What you need to do:
Repeat the data below exactly, dropping any pictures it holds.

Given data:
- - - -

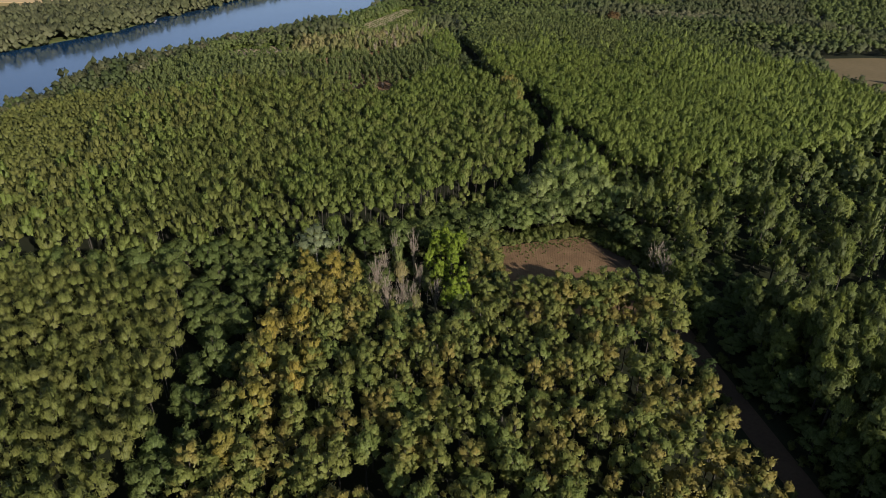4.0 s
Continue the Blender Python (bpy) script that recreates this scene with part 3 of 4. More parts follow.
def dead_trees(spots, label, group, height=11.5, spread=2.1, count=28):
    bases = []
    for n, (x, y, wide, tall, turn) in enumerate(spots):
        m = Matrix.LocRotScale((x, y, -0.05), Euler((0, 0, turn)), (wide, wide, tall))
        if n < 4:
            tree = tagged(new("dead_tree"), label, "tree", group)
            tr = new("trunk", mesh_from("trunk", *tube([(0, 0, -0.2), (0.05, 0, height * 0.3), (0.2, 0.1, height * 0.7), (0.3, 0.15, height)], [0.2, 0.15, 0.09, 0.02], 5), [M_DEADWOOD], soft=True))
            br = new("bare_crown", mesh_from("bare_crown", *bare_branches(n + int(abs(x) * 7), height, spread, count), [M_DEADWOOD]))
            tr.parent = br.parent = tree
            tree.matrix_basis = m
            bases.append(tree)
        else:
            b = bases[n % 4]
            k = b.scale.copy()
            copy_thing(b, Matrix.LocRotScale((x, y, -0.05), Euler((0, 0, turn)), (wide / k[0], wide / k[1], tall / k[2])))


LANE = [(5, 560), (10, 520), (20, 480), (24, 440), (24, 407), (33, 383), (45, 354), (45, 330), (46, 312)]
LANE_SOUTH = [(56, 292), (60, 276), (64, 250), (58, 225)]
clear = [(FIELD, 1.5, True), (ROAD, 4.4, False), (LANE, 2.1, False), (LANE_SOUTH, 1.5, False)]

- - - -

Exercise output:
4.0 s
Continue the Blender Python (bpy) script that recreates this scene with part 3 of 4. More parts follow.
def dead_trees(spots, label, group, height=11.5, spread=2.1, count=28):
    bases = []
    for n, (x, y, wide, tall, turn) in enumerate(spots):
        m = Matrix.LocRotScale((x, y, -0.05), Euler((0, 0, turn)), (wide, wide, tall))
        if n < 4:
            tree = tagged(new("dead_tree"), label, "tree", group)
            tr = new("trunk", mesh_from("trunk", *tube([(0, 0, -0.2), (0.05, 0, height * 0.3), (0.2, 0.1, height * 0.7), (0.3, 0.15, height)], [0.2, 0.15, 0.09, 0.02], 5), [M_DEADWOOD], soft=True))
            br = new("bare_crown", mesh_from("bare_crown", *bare_branches(n + int(abs(x) * 7), height, spread, count), [M_DEADWOOD]))
            tr.parent = br.parent = tree
            tree.matrix_basis = m
            bases.append(tree)
        else:
            b = bases[n % 4]
            k = b.scale.copy()
            copy_thing(b, Matrix.LocRotScale((x, y, -0.05), Euler((0, 0, turn)), (wide / k[0], wide / k[1], tall / k[2])))


LANE = [(5, 560), (10, 520), (20, 480), (24, 440), (24, 407), (33, 383), (45, 354), (45, 330), (46, 312)]
LANE_SOUTH = [(56, 292), (60, 276), (64, 250), (58, 225)]
clear = [(FIELD, 1.5, True), (ROAD, 4.4, False), (LANE, 2.1, False), (LANE_SOUTH, 1.5, False)]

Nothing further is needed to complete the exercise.